Isaac Asimov, one of the world’s best-selling authors, a scientist, academic, romantic, and original thinker, here jousts and jests with his old opponent in the war of words, John Ciardi. Ciardi, of course, is a poet, world authority on and pemier translator of Dante, teacher, critic, and formidable manufacturer and weilder of the word-weapon.
Hurling limericks at each other, a dozen at a clip, they charge from the lists (the list includes a gross of limericks by each). It is a brilliant confrontation in one of the English language’s oldest and most demandingly rigid traditions.
This volume and its companion, A Grossery of Limericks, have a couple of unusual features.
One is the presence of a collaborator. Asimov rarely collaborated willingly, and these two books are among the exceptions.
John Ciardi was a respected and successful poet, best known for his vigorous translation of Dante’s Divine Comedy. He and Asimov met at the annual Breadloaf Writing Workshop in 1951 and they became good friends shortly thereafter.
When Asimov published his earlier collections of “lecherous” limericks, he ribbed Ciardi that he, too, was now a poet. Ciardi took the bait, and Asimov shortly received a typescript of 144 (one gross) of bawdy limericks and an invitation (or challenge?) to add another gross. This particular book is the result.
Another unusual feature is the book’s relative success. (This is doubtless Ciardi’s influence.) Asimov’s other limerick volumes didn’t do very badly, but neither did they last on bookstore shelves very long. This volume, however, tenaciously remained in print long after the other bawdy limerick books.
Finally, it actually gets mentioned in the Encyclopedia Brittanica in its article on Ciardi.
Unfortunately I personally don’t care for it very much. It has been pointed out that I probably took this book too seriously when I first reviewed it, but I don’t think that’s the case. None of Asimov’s limerick books really tickle my fancy, and I even tried a book of clean limericks by Ciardi, The Hopeful Trout, which includes illustrations by Susan Meddaugh—Meddaugh’s solo efforts such as Tree of Birds were longtime bedtime staples around our house.
No luck. I was still left cold. My six-year-old loved it and mourned when we had to take it back to the library, but it did nothing for me. I guess I just don’t care for limericks.
(As an additional datum: Asimov’s light verse is among my favorite material of his, and the other poetry by Ciardi which I’ve read I also enjoy a great deal—even some of the serious poetry, which I typically do not care for much.

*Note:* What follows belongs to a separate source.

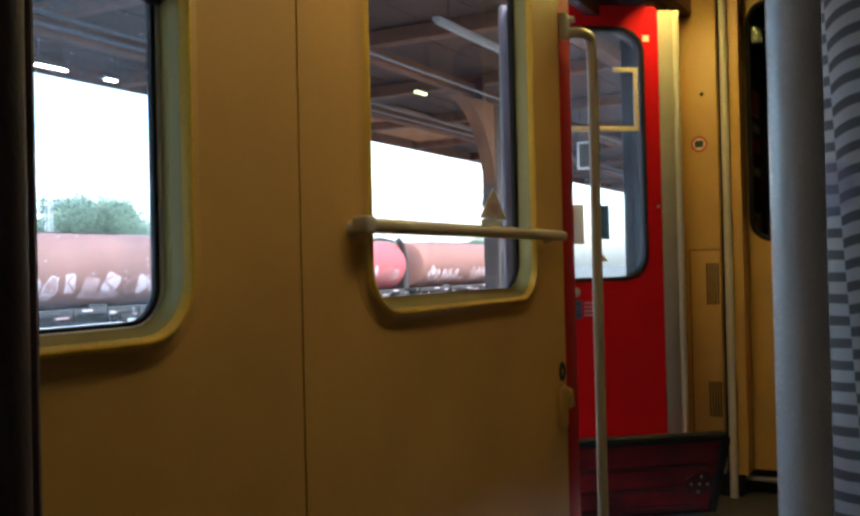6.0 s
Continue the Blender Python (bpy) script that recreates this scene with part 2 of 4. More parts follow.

His translation of Dante is one of the two I keep returning to, and his Monster House graces my bookshelves. I think it’s just the limericks.)
The net result is that I don’t care for this book much. The main interest here for me is comparing the styles of the two men: Asimov’s tend to be lighter and more whimsical, Ciardi’s darker and more savage. Ciardi is also the better poet—one has to spend a fair amount of time reading and rereading some of Asimov’s limericks even to get them to scan. (I find this point odd. Scansion was something important to Asimov, and certainly the bulk of his light verse shows an excellent sense of rhythm.)
Even allowing for my personal tastes, this probably isn’t the best introduction to the work of either man. Still, Asimov and Ciardi had fun writing it, and I’m sure that someone who enjoys bawdy limericks should have a pleasant couple of hours chuckling through it.